** start of Data for this task **

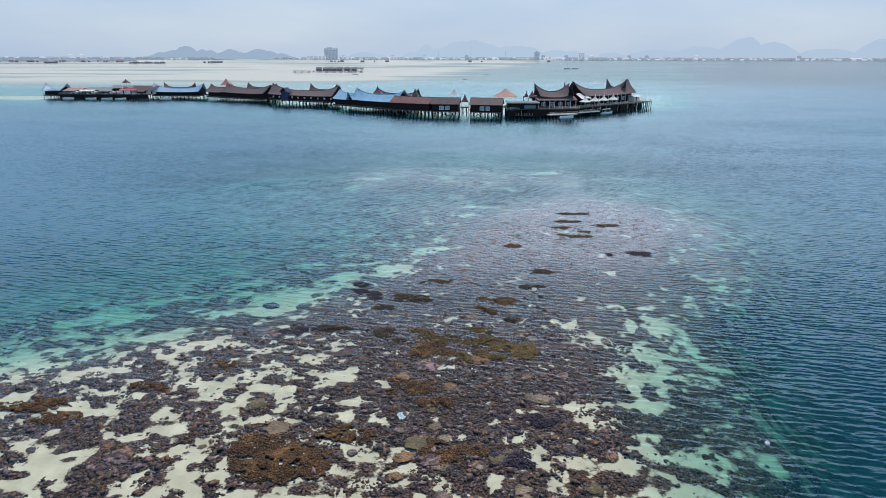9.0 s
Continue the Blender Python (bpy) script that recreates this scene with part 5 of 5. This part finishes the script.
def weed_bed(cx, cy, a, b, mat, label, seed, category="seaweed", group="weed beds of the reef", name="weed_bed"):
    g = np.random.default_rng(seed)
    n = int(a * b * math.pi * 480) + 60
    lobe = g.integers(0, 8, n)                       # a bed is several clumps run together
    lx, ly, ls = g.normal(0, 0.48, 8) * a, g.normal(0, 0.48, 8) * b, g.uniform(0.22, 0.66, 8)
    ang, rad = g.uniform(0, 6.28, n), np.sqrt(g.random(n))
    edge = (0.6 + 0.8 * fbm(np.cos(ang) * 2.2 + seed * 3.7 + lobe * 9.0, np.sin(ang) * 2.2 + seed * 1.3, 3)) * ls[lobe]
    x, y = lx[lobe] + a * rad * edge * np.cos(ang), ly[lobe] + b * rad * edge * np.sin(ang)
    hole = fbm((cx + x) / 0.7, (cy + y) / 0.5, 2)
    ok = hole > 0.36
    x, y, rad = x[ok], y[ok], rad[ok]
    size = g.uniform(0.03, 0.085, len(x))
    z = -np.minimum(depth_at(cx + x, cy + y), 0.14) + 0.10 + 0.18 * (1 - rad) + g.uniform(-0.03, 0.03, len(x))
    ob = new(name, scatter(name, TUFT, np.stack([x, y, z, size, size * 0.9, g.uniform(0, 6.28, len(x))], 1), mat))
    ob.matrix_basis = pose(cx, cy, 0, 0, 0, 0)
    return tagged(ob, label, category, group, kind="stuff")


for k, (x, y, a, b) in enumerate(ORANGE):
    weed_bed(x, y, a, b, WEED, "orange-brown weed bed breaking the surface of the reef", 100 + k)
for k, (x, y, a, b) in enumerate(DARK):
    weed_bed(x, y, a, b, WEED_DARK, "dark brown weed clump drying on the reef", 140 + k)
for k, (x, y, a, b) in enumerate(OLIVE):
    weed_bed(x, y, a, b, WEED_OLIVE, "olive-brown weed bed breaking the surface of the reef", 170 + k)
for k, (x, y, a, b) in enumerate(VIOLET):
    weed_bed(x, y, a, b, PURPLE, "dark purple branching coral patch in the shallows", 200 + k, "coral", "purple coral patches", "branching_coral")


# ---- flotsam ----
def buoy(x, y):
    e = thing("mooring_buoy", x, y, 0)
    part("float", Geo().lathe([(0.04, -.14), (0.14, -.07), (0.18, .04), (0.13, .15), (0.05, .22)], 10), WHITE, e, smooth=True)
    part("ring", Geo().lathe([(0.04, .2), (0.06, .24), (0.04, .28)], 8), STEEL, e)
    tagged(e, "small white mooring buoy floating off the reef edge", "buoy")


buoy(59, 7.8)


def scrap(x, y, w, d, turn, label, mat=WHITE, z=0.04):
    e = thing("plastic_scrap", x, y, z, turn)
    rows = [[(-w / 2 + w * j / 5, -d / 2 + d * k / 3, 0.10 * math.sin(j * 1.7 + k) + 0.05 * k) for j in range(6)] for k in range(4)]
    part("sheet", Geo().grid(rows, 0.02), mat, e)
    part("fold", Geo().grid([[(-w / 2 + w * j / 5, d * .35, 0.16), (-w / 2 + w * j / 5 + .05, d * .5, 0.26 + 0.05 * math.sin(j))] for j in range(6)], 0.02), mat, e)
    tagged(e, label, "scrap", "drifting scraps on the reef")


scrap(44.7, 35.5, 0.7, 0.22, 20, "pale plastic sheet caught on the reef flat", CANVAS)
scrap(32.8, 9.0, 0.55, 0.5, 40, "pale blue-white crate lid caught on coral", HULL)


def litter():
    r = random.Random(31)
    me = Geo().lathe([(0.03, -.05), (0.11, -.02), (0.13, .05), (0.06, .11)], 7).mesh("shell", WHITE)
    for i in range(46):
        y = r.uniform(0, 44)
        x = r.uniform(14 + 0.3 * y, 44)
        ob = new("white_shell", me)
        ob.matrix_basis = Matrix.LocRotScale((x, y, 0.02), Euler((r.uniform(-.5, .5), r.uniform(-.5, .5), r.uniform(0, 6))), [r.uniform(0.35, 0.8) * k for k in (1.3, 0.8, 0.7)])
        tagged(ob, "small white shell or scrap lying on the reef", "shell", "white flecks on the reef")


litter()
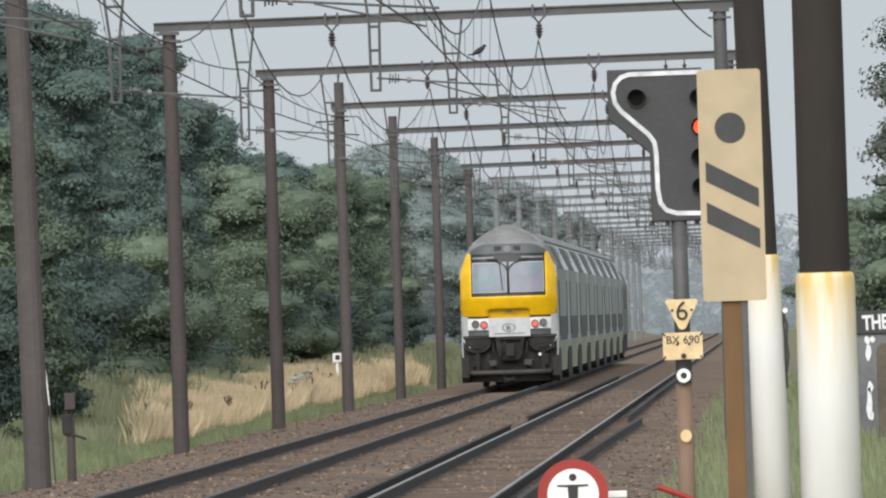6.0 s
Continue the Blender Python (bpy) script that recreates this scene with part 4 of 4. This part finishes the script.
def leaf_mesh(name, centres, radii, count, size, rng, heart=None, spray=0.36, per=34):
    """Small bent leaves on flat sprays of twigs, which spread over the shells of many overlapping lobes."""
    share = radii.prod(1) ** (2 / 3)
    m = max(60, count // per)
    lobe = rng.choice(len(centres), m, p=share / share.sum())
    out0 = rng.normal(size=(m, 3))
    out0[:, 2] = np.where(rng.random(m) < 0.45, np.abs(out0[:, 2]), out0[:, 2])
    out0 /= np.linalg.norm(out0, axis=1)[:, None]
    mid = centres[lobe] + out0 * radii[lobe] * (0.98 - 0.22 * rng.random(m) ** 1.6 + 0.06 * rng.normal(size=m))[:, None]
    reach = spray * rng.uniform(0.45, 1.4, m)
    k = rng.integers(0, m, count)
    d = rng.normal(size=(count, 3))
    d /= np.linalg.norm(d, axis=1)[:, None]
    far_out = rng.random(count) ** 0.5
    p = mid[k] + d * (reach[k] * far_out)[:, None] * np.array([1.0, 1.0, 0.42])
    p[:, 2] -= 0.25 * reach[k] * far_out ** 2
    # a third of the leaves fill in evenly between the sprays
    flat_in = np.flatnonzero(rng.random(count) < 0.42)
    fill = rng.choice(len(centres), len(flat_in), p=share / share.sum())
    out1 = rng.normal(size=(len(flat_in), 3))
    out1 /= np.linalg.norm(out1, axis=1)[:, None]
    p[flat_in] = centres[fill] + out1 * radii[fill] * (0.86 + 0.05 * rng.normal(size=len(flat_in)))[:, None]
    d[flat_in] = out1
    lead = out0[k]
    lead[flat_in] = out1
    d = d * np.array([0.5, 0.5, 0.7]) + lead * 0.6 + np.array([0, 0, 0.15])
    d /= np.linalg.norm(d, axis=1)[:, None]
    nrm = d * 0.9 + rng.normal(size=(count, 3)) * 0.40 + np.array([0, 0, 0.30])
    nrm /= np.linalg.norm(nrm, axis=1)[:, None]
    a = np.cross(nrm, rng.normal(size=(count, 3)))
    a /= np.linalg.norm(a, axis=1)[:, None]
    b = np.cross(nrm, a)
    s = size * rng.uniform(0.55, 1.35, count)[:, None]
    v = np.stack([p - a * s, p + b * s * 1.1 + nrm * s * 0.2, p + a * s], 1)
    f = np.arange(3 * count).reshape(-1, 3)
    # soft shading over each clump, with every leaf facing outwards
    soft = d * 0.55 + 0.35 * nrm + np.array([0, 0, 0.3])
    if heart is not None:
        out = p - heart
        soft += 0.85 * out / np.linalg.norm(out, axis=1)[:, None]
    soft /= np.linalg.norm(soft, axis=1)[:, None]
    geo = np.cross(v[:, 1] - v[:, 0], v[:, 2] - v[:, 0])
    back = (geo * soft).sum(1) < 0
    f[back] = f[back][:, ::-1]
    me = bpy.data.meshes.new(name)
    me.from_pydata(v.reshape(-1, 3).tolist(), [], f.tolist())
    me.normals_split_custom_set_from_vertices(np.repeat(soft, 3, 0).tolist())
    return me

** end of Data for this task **

-- Problem description --
Without the pictures, print the records in full, exactly as they appear.

-- Finished answer --
9.0 s
Continue the Blender Python (bpy) script that recreates this scene with part 5 of 5. This part finishes the script.
def weed_bed(cx, cy, a, b, mat, label, seed, category="seaweed", group="weed beds of the reef", name="weed_bed"):
    g = np.random.default_rng(seed)
    n = int(a * b * math.pi * 480) + 60
    lobe = g.integers(0, 8, n)                       # a bed is several clumps run together
    lx, ly, ls = g.normal(0, 0.48, 8) * a, g.normal(0, 0.48, 8) * b, g.uniform(0.22, 0.66, 8)
    ang, rad = g.uniform(0, 6.28, n), np.sqrt(g.random(n))
    edge = (0.6 + 0.8 * fbm(np.cos(ang) * 2.2 + seed * 3.7 + lobe * 9.0, np.sin(ang) * 2.2 + seed * 1.3, 3)) * ls[lobe]
    x, y = lx[lobe] + a * rad * edge * np.cos(ang), ly[lobe] + b * rad * edge * np.sin(ang)
    hole = fbm((cx + x) / 0.7, (cy + y) / 0.5, 2)
    ok = hole > 0.36
    x, y, rad = x[ok], y[ok], rad[ok]
    size = g.uniform(0.03, 0.085, len(x))
    z = -np.minimum(depth_at(cx + x, cy + y), 0.14) + 0.10 + 0.18 * (1 - rad) + g.uniform(-0.03, 0.03, len(x))
    ob = new(name, scatter(name, TUFT, np.stack([x, y, z, size, size * 0.9, g.uniform(0, 6.28, len(x))], 1), mat))
    ob.matrix_basis = pose(cx, cy, 0, 0, 0, 0)
    return tagged(ob, label, category, group, kind="stuff")


for k, (x, y, a, b) in enumerate(ORANGE):
    weed_bed(x, y, a, b, WEED, "orange-brown weed bed breaking the surface of the reef", 100 + k)
for k, (x, y, a, b) in enumerate(DARK):
    weed_bed(x, y, a, b, WEED_DARK, "dark brown weed clump drying on the reef", 140 + k)
for k, (x, y, a, b) in enumerate(OLIVE):
    weed_bed(x, y, a, b, WEED_OLIVE, "olive-brown weed bed breaking the surface of the reef", 170 + k)
for k, (x, y, a, b) in enumerate(VIOLET):
    weed_bed(x, y, a, b, PURPLE, "dark purple branching coral patch in the shallows", 200 + k, "coral", "purple coral patches", "branching_coral")


# ---- flotsam ----
def buoy(x, y):
    e = thing("mooring_buoy", x, y, 0)
    part("float", Geo().lathe([(0.04, -.14), (0.14, -.07), (0.18, .04), (0.13, .15), (0.05, .22)], 10), WHITE, e, smooth=True)
    part("ring", Geo().lathe([(0.04, .2), (0.06, .24), (0.04, .28)], 8), STEEL, e)
    tagged(e, "small white mooring buoy floating off the reef edge", "buoy")


buoy(59, 7.8)


def scrap(x, y, w, d, turn, label, mat=WHITE, z=0.04):
    e = thing("plastic_scrap", x, y, z, turn)
    rows = [[(-w / 2 + w * j / 5, -d / 2 + d * k / 3, 0.10 * math.sin(j * 1.7 + k) + 0.05 * k) for j in range(6)] for k in range(4)]
    part("sheet", Geo().grid(rows, 0.02), mat, e)
    part("fold", Geo().grid([[(-w / 2 + w * j / 5, d * .35, 0.16), (-w / 2 + w * j / 5 + .05, d * .5, 0.26 + 0.05 * math.sin(j))] for j in range(6)], 0.02), mat, e)
    tagged(e, label, "scrap", "drifting scraps on the reef")


scrap(44.7, 35.5, 0.7, 0.22, 20, "pale plastic sheet caught on the reef flat", CANVAS)
scrap(32.8, 9.0, 0.55, 0.5, 40, "pale blue-white crate lid caught on coral", HULL)


def litter():
    r = random.Random(31)
    me = Geo().lathe([(0.03, -.05), (0.11, -.02), (0.13, .05), (0.06, .11)], 7).mesh("shell", WHITE)
    for i in range(46):
        y = r.uniform(0, 44)
        x = r.uniform(14 + 0.3 * y, 44)
        ob = new("white_shell", me)
        ob.matrix_basis = Matrix.LocRotScale((x, y, 0.02), Euler((r.uniform(-.5, .5), r.uniform(-.5, .5), r.uniform(0, 6))), [r.uniform(0.35, 0.8) * k for k in (1.3, 0.8, 0.7)])
        tagged(ob, "small white shell or scrap lying on the reef", "shell", "white flecks on the reef")


litter()
6.0 s
Continue the Blender Python (bpy) script that recreates this scene with part 4 of 4. This part finishes the script.
def leaf_mesh(name, centres, radii, count, size, rng, heart=None, spray=0.36, per=34):
    """Small bent leaves on flat sprays of twigs, which spread over the shells of many overlapping lobes."""
    share = radii.prod(1) ** (2 / 3)
    m = max(60, count // per)
    lobe = rng.choice(len(centres), m, p=share / share.sum())
    out0 = rng.normal(size=(m, 3))
    out0[:, 2] = np.where(rng.random(m) < 0.45, np.abs(out0[:, 2]), out0[:, 2])
    out0 /= np.linalg.norm(out0, axis=1)[:, None]
    mid = centres[lobe] + out0 * radii[lobe] * (0.98 - 0.22 * rng.random(m) ** 1.6 + 0.06 * rng.normal(size=m))[:, None]
    reach = spray * rng.uniform(0.45, 1.4, m)
    k = rng.integers(0, m, count)
    d = rng.normal(size=(count, 3))
    d /= np.linalg.norm(d, axis=1)[:, None]
    far_out = rng.random(count) ** 0.5
    p = mid[k] + d * (reach[k] * far_out)[:, None] * np.array([1.0, 1.0, 0.42])
    p[:, 2] -= 0.25 * reach[k] * far_out ** 2
    # a third of the leaves fill in evenly between the sprays
    flat_in = np.flatnonzero(rng.random(count) < 0.42)
    fill = rng.choice(len(centres), len(flat_in), p=share / share.sum())
    out1 = rng.normal(size=(len(flat_in), 3))
    out1 /= np.linalg.norm(out1, axis=1)[:, None]
    p[flat_in] = centres[fill] + out1 * radii[fill] * (0.86 + 0.05 * rng.normal(size=len(flat_in)))[:, None]
    d[flat_in] = out1
    lead = out0[k]
    lead[flat_in] = out1
    d = d * np.array([0.5, 0.5, 0.7]) + lead * 0.6 + np.array([0, 0, 0.15])
    d /= np.linalg.norm(d, axis=1)[:, None]
    nrm = d * 0.9 + rng.normal(size=(count, 3)) * 0.40 + np.array([0, 0, 0.30])
    nrm /= np.linalg.norm(nrm, axis=1)[:, None]
    a = np.cross(nrm, rng.normal(size=(count, 3)))
    a /= np.linalg.norm(a, axis=1)[:, None]
    b = np.cross(nrm, a)
    s = size * rng.uniform(0.55, 1.35, count)[:, None]
    v = np.stack([p - a * s, p + b * s * 1.1 + nrm * s * 0.2, p + a * s], 1)
    f = np.arange(3 * count).reshape(-1, 3)
    # soft shading over each clump, with every leaf facing outwards
    soft = d * 0.55 + 0.35 * nrm + np.array([0, 0, 0.3])
    if heart is not None:
        out = p - heart
        soft += 0.85 * out / np.linalg.norm(out, axis=1)[:, None]
    soft /= np.linalg.norm(soft, axis=1)[:, None]
    geo = np.cross(v[:, 1] - v[:, 0], v[:, 2] - v[:, 0])
    back = (geo * soft).sum(1) < 0
    f[back] = f[back][:, ::-1]
    me = bpy.data.meshes.new(name)
    me.from_pydata(v.reshape(-1, 3).tolist(), [], f.tolist())
    me.normals_split_custom_set_from_vertices(np.repeat(soft, 3, 0).tolist())
    return me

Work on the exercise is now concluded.